Chinese companies are promoting a range of systems for developing nations, including an armed China Aerospace Science and Industry Corporation (CASIC) WJ-700 unmanned air vehicle (UAV) and electronic warfare (EW) kits for helicopters and aircraft.

Chinese defence companies have a high profile at this year’s Langkawi International Maritime and Aerospace (LIMA) show in Malaysia, where Beijing’s August 1st display team is also appearing in the flying display.

WJ-700 model

Source: Greg Waldron/FlightGlobal

The armed WJ-700 model on display in Langkawi

One Chinese exhibitor, the China National Precision Machinery Import & Export Corporation, bills itself as China’s top missile supplier. 

Its stand features a model of the WJ-700, which is being offered for export. A model of the turbojet-powered WJ-700 features four underwing hardpoints. These are equipped with two CM-102 anti-radiation missiles and two CM-502KG short-range anti-ship missiles. 

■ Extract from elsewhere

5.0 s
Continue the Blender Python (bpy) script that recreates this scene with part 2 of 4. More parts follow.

In early 2021, images posted on Chinese social media showed a group of people at an undisclosed air base holding a banner celebrating the first flight of the high-altitude, long-endurance UAV, although imagery of an airborne WJ-700 has yet to appear.

Chinese state media has reported that the WJ-700 has undergone an extensive test programme in China, and that its endurance is 15h.

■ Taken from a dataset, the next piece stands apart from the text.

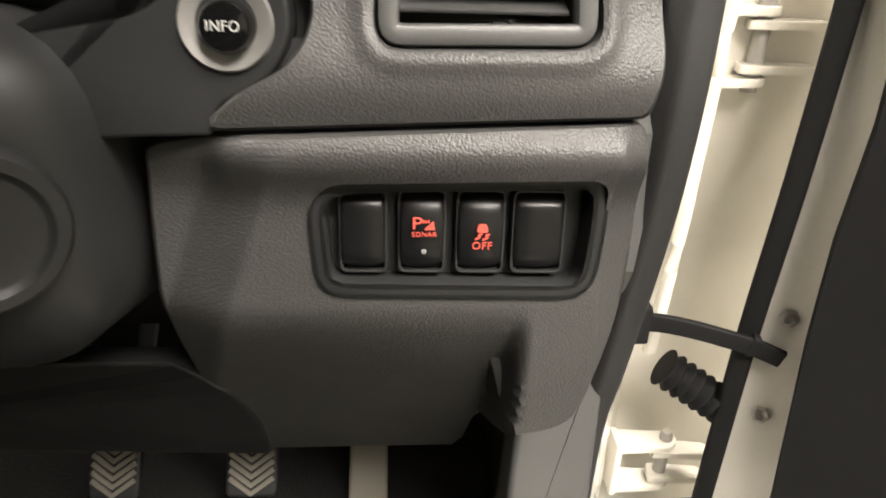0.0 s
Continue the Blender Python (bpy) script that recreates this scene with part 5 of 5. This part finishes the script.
t1 = climate_dial(-0.0705, "round temperature dial with glowing red ring")
bm = bmesh.new()
for i in range(13):
    a = 205 - i * 230 / 12
    if i in (0, 6, 12):
        continue
    tick(0, 0, 0.0150, 0.0190, a, 0.0012, 0.0002, 0.0006, bm)
part("scale", bm, M_ORANGE, t1, "lit scale", 0)
words("22", 0.0046, M_ORANGE, t1, 0.0, 0.0165, 0.0003, bold=0.0001)
words("17", 0.0040, M_ORANGE, t1, -0.0160, -0.0010, 0.0003, bold=0.0001)
words("27", 0.0040, M_ORANGE, t1, 0.0150, -0.0065, 0.0003, bold=0.0001)
part("recirculation_sign", slab(rpoly([(-0.0055, -0.0015), (0.0055, -0.0015), (0.0050, 0.0008), (0.0020, 0.0022), (-0.0020, 0.0022), (-0.0050, 0.0006)], 0.0008, 2), 0.0002, 0.0005), M_ORANGE, t1, "", 0)
part("pilot_lamp", slab(rrect(0, -0.0105, 0.0058, 0.0026, 0.001), 0.0002, 0.0006), M_AMBER, t1, "amber lamp", 0)
t2 = climate_dial(0.0, "round fan dial with glowing red ring")
bm = bmesh.new()
for i in range(26):
    tick(0, 0, 0.0140, 0.0150 + 0.0042 * min(1, i / 8), 160 - i * 185 / 25, 0.0014, 0.0002, 0.0006, bm)
part("fan_scale", bm, M_ORANGE, t2, "lit fan scale", 0)
words("OFF", 0.0026, M_ORANGE, t2, -0.0135, -0.0005, 0.0003)
words("AUTO", 0.0026, M_ORANGE, t2, -0.0115, -0.0070, 0.0003)
bm = bmesh.new()
for k in range(6):
    tick(0, 0, 0.0014, 0.0046, 60 * k, 0.0008, 0.0002, 0.0005, bm)
part("snow_sign", arc_band(0, 0, 0.0014, 0.0022, 0, 360, 0.0002, 0.0005, bm, 16), M_ORANGE, t2, "", 0)
bm = bmesh.new()
for k in range(4):
    slab(circle(0.0135 + 0.0016 * math.cos(k * TAU / 4 + 0.6), -0.0095 + 0.0016 * math.sin(k * TAU / 4 + 0.6), 0.0011, 8), 0.0002, 0.0005, 0, bm)
part("fan_sign", bm, M_ORANGE, t2, "", 0)
t3 = climate_dial(0.0710, "round air mode dial with glowing red ring")
words("AUTO", 0.0028, M_ORANGE, t3, -0.0110, -0.0075, 0.0003)


def seated_sign(u, v):
    bm = slab(circle(u - 0.0012, v + 0.0026, 0.0010, 10), 0.0002, 0.0005)
    sweep(spline([(u - 0.0006, v + 0.0014, 0.0003), (u + 0.0002, v - 0.0010, 0.0003), (u + 0.0030, v - 0.0008, 0.0003)], 3, False), rrect(0, 0, 0.0010, 0.0003, 0.0001, 1), bm=bm)
    tick(u - 0.0046, v + 0.0004, 0, 0.0026, 15, 0.0007, 0.0002, 0.0005, bm)
    return bm


for u, v in ((-0.0145, 0.0010), (-0.0085, 0.0100), (0.0030, 0.0130), (0.0120, 0.0075)):
    part("mode_sign", seated_sign(u, v), M_ORANGE, t3, "", 0)
part("rear_screen_sign", hoop(rrect(0.0005, -0.0010, 0.0080, 0.0054, 0.001), 0.0007, 0.0002, 0.0005), M_ORANGE, t3, "", 0)
part("front_screen_sign", hoop(rpoly([(0.0125, -0.0070), (0.0165, -0.0070), (0.0185, -0.0018), (0.0105, -0.0018)], 0.001, 2), 0.0007, 0.0002, 0.0005), M_ORANGE, t3, "", 0)
for c, r in ((0.0005, -0.0020), (0.0145, -0.0045)):
    bm = bmesh.new()
    for k in (-1, 0, 1):
        tick(c + k * 0.0018, r - 0.002, 0, 0.005, 90, 0.0006, 0.0002, 0.0005, bm)
    part("heat_sign", bm, M_ORANGE, t3, "", 0)

# ---- footwell ----
def pedal(name, x, y, z, wd, ht, label):
    t = thing(name, fr(x, y, z, 35), label, "pedal", "pedals")
    part("pad", slab(rrect(0, 0, wd, ht, 0.008), -0.012, 0.0, 0.004), M_RUBBER, t, "ribbed rubber pad")
    for i in range(7):
        v = -ht * 0.44 + i * ht * 0.13
        bm = sweep([(-wd * 0.42, v + wd * 0.30, 0.0), (0, v, 0.0), (wd * 0.42, v + wd * 0.30, 0.0)], rrect(0, 0, 0.0052, 0.006, 0.001, 2))
        part("rib", bm, M_PEDAL, t)
    part("arm", sweep(spline([(0, ht * 0.1, -0.012), (0, ht * 0.5, -0.05), (0.01, 0.22, -0.06)], 5, False), rrect(0, 0, 0.02, 0.01, 0.003)), M_DARK, t, "dark steel arm")
    return t


pedal("clutch_pedal", -0.0575, 0.47, 0.086, 0.052, 0.066, "ribbed rubber clutch pedal in the dark footwell")
pedal("brake_pedal", 0.0835, 0.47, 0.086, 0.054, 0.066, "ribbed rubber brake pedal in the dark footwell")
ac = thing("accelerator_pedal", fr(0.204, 0.48, 0.055, 35), "long narrow grey accelerator pedal", "pedal", "pedals")
part("pad", slab(rrect(0, 0, 0.042, 0.14, 0.008), -0.012, 0.0, 0.004), M_PEDAL, ac)

# ---- door opening and open door ----
ob = thing("door_opening", Matrix.Identity(4), "white car door post with black rubber seal, warm-light tint", "door post", kind="structure")
SEAL = [(0.352, 0.262, 0.86), (0.355, 0.244, 0.78), (0.357, 0.238, 0.72), (0.357, 0.218, 0.66), (0.357, 0.214, 0.595), (0.357, 0.213, 0.54), (0.358, 0.222, 0.48), (0.358, 0.245, 0.385), (0.358, 0.262, 0.32), (0.358, 0.262, 0.20), (0.358, 0.25, 0.05)]
part("rubber_seal", sweep(spline(SEAL, 5, False), rpoly([(-0.012, -0.010), (0.012, -0.010), (0.014, 0.004), (0.004, 0.013), (-0.010, 0.010)], 0.004, 3), up=(0, -1, 0)), M_RUBBER, ob, "black rubber seal", 60)
post = spline([(y, z) for _, y, z in SEAL], 4, False)
strips = [(0.356, 0.012), (0.372, 0.018), (0.392, 0.050), (0.416, 0.100), (0.428, 0.150), (0.440, 0.172), (0.452, 0.180), (0.458, 0.195), (0.54, 0.200), (0.62, 0.205)]
part("post_panel", skin(bmesh.new(), [[(x + 0.0, y + d, z) for y, z in post] for x, d in strips], False, False, False), M_PAINT, ob, "white post panel, warm-light tint", 50)
part("upper_post_trim", skin(bmesh.new(), [[(0.350, y + 0.012, z) for y, z in post[:22]], [(0.338, y + 0.04, z) for y, z in post[:22]], [(0.334, y + 0.14, z) for y, z in post[:22]], [(0.334, y + 0.45, z) for y, z in post[:22]]], False, False, False), M_PRIMER, ob, "beige grey trim beside the dash", 50)
part("wiring_fold", sweep(spline([(0.450, 0.368, 0.66), (0.447, 0.372, 0.52), (0.442, 0.366, 0.40), (0.440, 0.372, 0.30)], 5, False), rrect(0, 0, 0.010, 0.008, 0.003)), M_PAINT, ob, "pressed fold in the post")
for z in (0.535, 0.150):
    hg = part("door_hinge", box(-0.050, -0.044, -0.014, 0.014, -0.030, 0.030, b=0.002), M_PAINT, ob, "white painted steel hinge, warm-light tint", m=Matrix.Translation((0.488, 0.405, z)))
    for k in (-1, 1):
        part("hinge_arm", slab(rpoly([(-0.048, -0.014), (0.0, -0.012), (0.010, -0.004), (0.010, 0.010), (-0.048, 0.014)], 0.005, 3), k * 0.024 - 0.003, k * 0.024 + 0.003, 0.001), M_PAINT, hg)
        part("door_leaf", slab(rpoly([(-0.014, -0.010), (0.040, -0.012), (0.040, 0.004), (-0.010, 0.010)], 0.004, 3), k * 0.015 - 0.003, k * 0.015 + 0.003, 0.001), M_PAINT, hg)
    part("pin", lathe([(0.006, -0.032), (0.006, 0.032), (0.004, 0.036), (0, 0.036)], 16), M_PRIMER, hg)
stp = thing("door_check_strap", Matrix.Identity(4), "black steel door check strap between post and door", "check strap")
part("strap", sweep(spline([(0.412, 0.335, 0.352), (0.430, 0.341, 0.347), (0.455, 0.342, 0.341), (0.485, 0.338, 0.334), (0.505, 0.336, 0.328), (0.523, 0.330, 0.322)], 4, False), rrect(0, 0, 0.006, 0.014, 0.002)), M_SOFT, stp)
part("bracket", box(0.402, 0.420, 0.330, 0.352, 0.336, 0.366, b=0.004), M_SOFT, stp, "black rubber grommet")
part("clip", sweep([(0.499, 0.338, 0.3305), (0.504, 0.337, 0.329)], rrect(0, 0, 0.009, 0.018, 0.003)), M_SOFT, stp)
bl = thing("wiring_bellows", Matrix.Identity(4), "black ribbed rubber wiring bellows at the door hinge", "bellows")
P, Q = Vector((0.455, 0.372, 0.284)), Vector((0.506, 0.356, 0.254))
bm = bmesh.new()
loops = []
ax = (Q - P).normalized()
s1 = ax.cross(Vector((0, 0, 1))).normalized()
s2v = s1.cross(ax)
for i in range(33):
    c = P.lerp(Q, i / 32)
    r = 0.0140 + 0.0030 * math.cos(i / 32 * TAU * 6.5)
    loops.append([tuple(c + s1 * r * math.cos(TAU * j / 20) + s2v * r * math.sin(TAU * j / 20)) for j in range(20)])
part("sleeve", skin(bm, loops), M_SOFT, bl, "", 60)

door = thing("open_front_door", Matrix.Translation((0.510, 0.352, 0.0)) @ Matrix.Rotation(radians(-32), 4, "Z"), "open white front door with black seal and dark trim, warm-light tint", "door")
part("end_panel", box(-0.004, 0.16, 0.0, 0.06, -0.20, 0.80, b=0.008), M_PAINT, door, "white door shell, warm-light tint")
part("door_seal", sweep(spline([(0.000, -0.006, 0.85), (0.0, -0.006, 0.5), (-0.004, -0.006, 0.3), (-0.002, -0.006, 0.0), (0.01, -0.006, -0.18)], 6, False), rrect(0, 0, 0.016, 0.018, 0.005), up=(0, -1, 0)), M_SOFT, door, "black rubber door seal", 60)
part("door_trim", skin(bmesh.new(), [[(x, y, z) for x, z in ((0.060, -0.2), (0.052, 0.1), (0.043, 0.22), (0.034, 0.34), (0.031, 0.42), (0.033, 0.50), (0.030, 0.56), (0.022, 0.64), (0.016, 0.80))] + [(1.0, y, 0.8), (1.0, y, -0.2)] for y in (0.0, -0.03, -0.034)]), M_SOFT, door, "dark door trim", 40)
part("outer_skin", box(0.10, 1.0, 0.05, 0.07, -0.2, 0.80), M_PAINT, door, "white door skin, warm-light tint", 0)
for z in (0.352, 0.262):
    part("bolt", lathe([(0.007, 0.0), (0.007, 0.005), (0.004, 0.006)], 6, (0.020, z)), M_STEEL, door, "steel bolt", m=Matrix.Rotation(radians(90), 4, "X") @ Matrix.Translation((0, 0, 0.0)))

Separately, Chinese electronics firm CETC is promoting airborne EW kits. The JN1101-H ‘Heilborne Communication EW System’ can be integrated into rotorcraft such as the Russian Helicopters Mil Mi-17.

The system is optimised to disrupt air-to-air, air-to-ground, and ground-to-ground communications. 

Another system, the JN1101-F, can be installed aboard medium and large fixed-wing aircraft, and is focused on the communications intelligence mission, as well as jamming signals.

CETC is also promoting a more compact EW system designated JN1101-U for use aboard UAVs.

“It is capable of flying deep into enemy territory and providing in-depth attack on enemy nodal points whereas posing no interference to its own communications,” it says.

CETC also is displaying imagery of a powerful truck-based system, the JN1199, that can jam a range of frequencies used by both radios and radars.  An illustration shows it jamming the radar of a Northrop Grumman E-2 Hawkeye, an airborne early warning and control aircraft used by countries such as Japan, Taiwan, and the USA.